I remember that he was also famous for going to bed early because he got up early. Well, I arrived at the airport about his bedtime, but he still picked me up. He drove us back and before just collapsing in bed he said, why don’t we spend a little time praying together? I remember that it was our first moment together. So I’m watching this. And he said, here I found this prayer by John Eldridge that he’s written out. Why don’t we pray this together before we go to bed? And it was like a four page hand written out prayer.
And he’s like, you do a paragraph and I’ll do a paragraph, we’ll go back and forth. And so he was kind of the parent showing the child hey, this is how we keep prayer important. No matter how tired you are, we make sure that we do this. That’s what spiritual parents do.They find ways to pass on skills to the next generation. Even though I was an adult with my own prayer life on that journey, it was still a very informative experience for me, because I hadn’t seen very many people do that sort of thing before. And it established this pattern.
(19:31) Stephanie Warner: That’s kind of what I meant, and I can’t remember now if I said it last episode or this episode. But the listening prayer guides layout may be able to help you step outside of your box. Not that the box you’re in is not a good prayer life, but it’s helpful to get your mirror neurons going to see how other people do it. And you’re like, that would actually be really helpful. That is a tool. That’s why The Listening Prayer Starter Kit is like the toolkit or whatever.
(20:03) Marcus Warner: And at the elder level too, you’re praying for different things too. It’s like you’re usually called to a deeper level of intercession. I think one of the reasons that life slows down in the elder years, is because God wants us to have more time for prayer as elders, it really is an anchor for the community to know. Throughout my ministry most of the people who were just committed prayer warriors for me were retired people. And they took seriously this idea of prayer almost as a vocation, this is my calling and what I’m going to spend a lot of my time doing. It wasn’t uncommon for them to spend three, four hours a day in prayer and linger in it.
And it’s not something that you have the luxury to do when you’re a parent trying to just get your kids up, dressed, out to school and taking care of them. Especially if you have to work and do this. And so a lot of us are comparing ourselves to elders who are retired and have time on their hands for this and realize that’s not an option for us. So understanding that there are different stages to our prayer journey as well as to our maturity journey I think can help. It helps establish the expectation of what should be going on where I’m at.
(21:39) Stephanie Warner: I think it’s a really helpful framework to work through and understand our emotional maturity levels, our spiritual maturity levels, all our stages of life. Maybe there’s a season where like, oh, hey, I’m not having to work as often for whatever reason, or I’m not having to do X, Y, Z. That would be normal in my stage of life, but I feel like God’s calling me to pray right now. That’s still okay. You don’t have to wait until you’ve had kids and they’re out of the house. You’re presenting a paradigm for how you often say, how interesting is it that God designed our elder stages of life to be like over half of our lives, because of being able to parent communities and all of this.
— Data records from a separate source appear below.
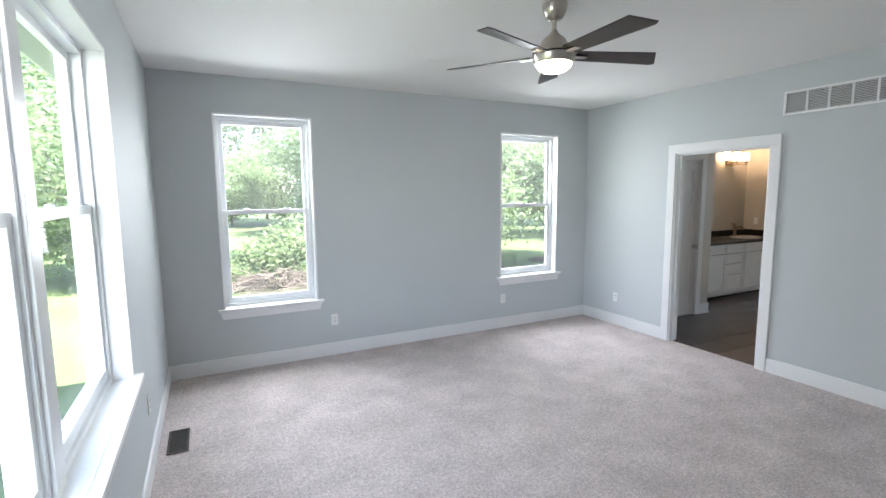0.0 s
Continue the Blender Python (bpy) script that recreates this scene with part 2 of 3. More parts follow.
def lathe(profile, segs=32, bm=None, centre=(0, 0), sx=1.0, sy=1.0):
    bm = bm or bmesh.new()
    rings = []
    for r, z in profile:
        rings.append([bm.verts.new((centre[0] + sx * r * math.cos(2 * math.pi * k / segs), centre[1] + sy * r * math.sin(2 * math.pi * k / segs), z)) for k in range(segs)])
    for a, b in zip(rings, rings[1:]):
        for k in range(segs):
            bm.faces.new((a[k], a[(k + 1) % segs], b[(k + 1) % segs], b[k]))
    for ring, end in ((rings[0], 0), (rings[-1], -1)):
        if profile[end][0] > 1e-4:
            bm.faces.new(ring)
    bmesh.ops.remove_doubles(bm, verts=bm.verts, dist=1e-5)
    bmesh.ops.recalc_face_normals(bm, faces=bm.faces)
    return bm


def tube(points, radii, segs=10, bm=None):
    bm = bm or bmesh.new()
    pts, rings = [Vector(p) for p in points], []
    for i, p in enumerate(pts):
        d = (pts[min(i + 1, len(pts) - 1)] - pts[max(i - 1, 0)]).normalized()
        q = d.to_track_quat("Z", "Y")
        r = radii[i] if isinstance(radii, (list, tuple)) else radii
        rings.append([bm.verts.new(p + q @ Vector((r * math.cos(2 * math.pi * k / segs), r * math.sin(2 * math.pi * k / segs), 0))) for k in range(segs)])
    for a, b in zip(rings, rings[1:]):
        for k in range(segs):
            bm.faces.new((a[k], a[(k + 1) % segs], b[(k + 1) % segs], b[k]))
    bm.faces.new(rings[0][::-1]), bm.faces.new(rings[-1])
    return bm


def mesh_of(name, bm, mat, smooth=False):
    me = bpy.data.meshes.new(name)
    bmesh.ops.recalc_face_normals(bm, faces=bm.faces)
    bm.to_mesh(me)
    bm.free()
    me.materials.append(mat)
    if smooth:
        for p in me.polygons:
            p.use_smooth = True
        me.set_sharp_from_angle(angle=radians(38))
    return me


def part(name, bm, mat, parent, label="", smooth=False, m=None):
    ob = new(name, mesh_of(name, bm, mat, smooth))
    ob.parent = parent
    if m is not None:
        ob.matrix_basis = m
    return tagged(ob, label)


def thing(name, m, label, category, group="", kind=""):
    ob = new(name)
    ob.empty_display_size = 0.1
    ob.matrix_basis = m
    return tagged(ob, label, category, group, kind)


def structure(name, bm, mat, label, category, smooth=False):
    return tagged(new(name, mesh_of(name, bm, mat, smooth)), label, category, kind="structure")


def wall(name, axis, a0, a1, b0, b1, openings=(), z0=0.0, z1=H, label="smooth wall painted pale blue grey", mat=None):
    """A wall along axis from a0 to a1, between b0 and b1 across; openings are (a0, a1, z0, z1)."""
    bm = bmesh.new()
    cuts = sorted({a0, a1, *[v for o in openings for v in o[:2]]})
    for p, q in zip(cuts, cuts[1:]):
        here = sorted([(o[2], o[3]) for o in openings if o[0] <= p and o[1] >= q])
        lo = z0
        for s, e in here + [(z1, z1)]:
            if s > lo + 1e-6:
                box(bm, *((p, q, b0, b1) if axis == "x" else (b0, b1, p, q)), lo, s)
            lo = e
    return structure(name, bm, mat or WALL, label, "wall")


# ---- structure ----
BATH_PAINT = "smooth bathroom wall painted warm grey"
wall("wall_north", "x", XL - EXT, XR + 0.12, YF, YF + EXT, [(*WIN_A, SILL_A, HEAD_A), (*WIN_B, SILL, HEAD)])
wall("wall_west", "y", YB, YF, XL - EXT, XL, [(*WIN_L, SILL_L, HEAD_L)])
wall("wall_south", "x", XL - EXT, XR + 0.12, YB - EXT, YB)
wall("wall_door_1", "y", YB, YF, XR, XB0, [(*D1, 0, DOOR_H)])
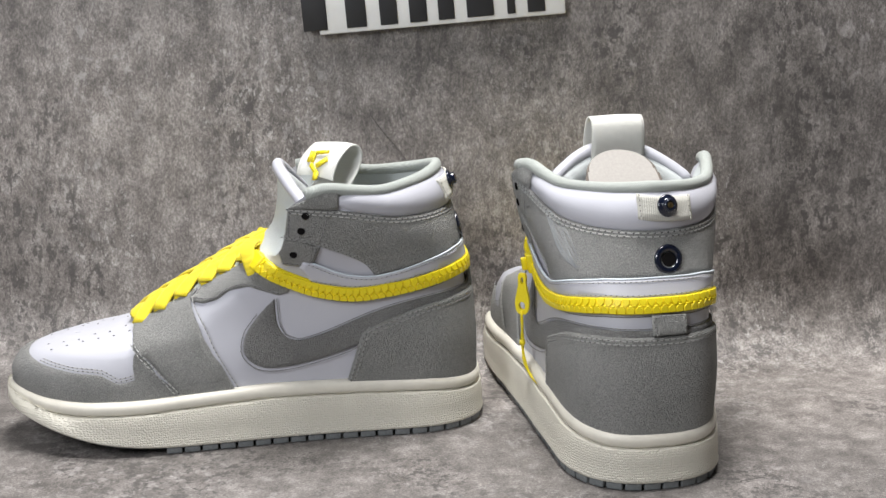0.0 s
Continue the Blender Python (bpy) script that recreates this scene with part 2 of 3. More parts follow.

It’s just an interesting thing too for prayer life.
(22:35) Marcus Warner: It was something I had not thought of until Dawn put it in her book. There is a correspondence to even the sorts of things God asks us to pray for depending on the stage of life we’re at. I do think elders tend to ask to pray for weightier things in general too. The way that she expressed it in her book was when it came to how you do intercession. As a child, you tell people what to pray for.
And as an adult you’re deciding what you need to pray for. And you get to be a parent and you’re guiding people in their intercession. At the adult stage you are beginning to get to the point where God is instructing you on who to pray for as well. And by the time you get into your elder years, God will occasionally guide you to pray for things you did not even know were there to be praying about. That was sort of where this whole journey started for her.
(23:34) Stephanie Warner: Sometimes you’ll say parent intercession is for loved ones and all the other stuff. Elder parent intercession is for strangers plus your loved ones and everybody else. It’s not a strict formula there, but it’s kind of just patterns we see.
(23:49) Marcus Warner: It’s fun to think about and play around with. And I think there’s insights to be had there.
(23:54) Stephanie Warner: Yep. Yep. This is so good. God is so good that he wants to talk with us and hear us and act. It’s so cool. Well, I just want to say thank you to everybody who is on the trail with us. Thank you again to our volunteers and to our Trailblazers, and everybody who shares this with friends and leaves comments. We want to hype you up. That’s why we’re here. We want to give you that 20-ish minute boost every week on your walk with God. It’s a delight. It’s an honor to be here with you. Thank you. Father, I’m enjoying this conversation very much. Any final thoughts for this episode?
(24:42) Marcus Warner: The other thing that we haven’t really talked about is community prayer. Going back to the conversation we had in the last series about allies. I just think that a lot of times, especially for people who are struggling to develop a prayer life, being in a group that’s working on it together can really make a big difference. Having people that are kind of committed to working on and even reporting to each other what’s going on in their prayer life. Again, not just from a straight accountability perspective, there’s an element of that, but also just that I’m on a journey together with people who are in this.We are supporting one another in prayer. So finding allies is a great way to keep yourself moving forward and continue to grow in this area of prayer.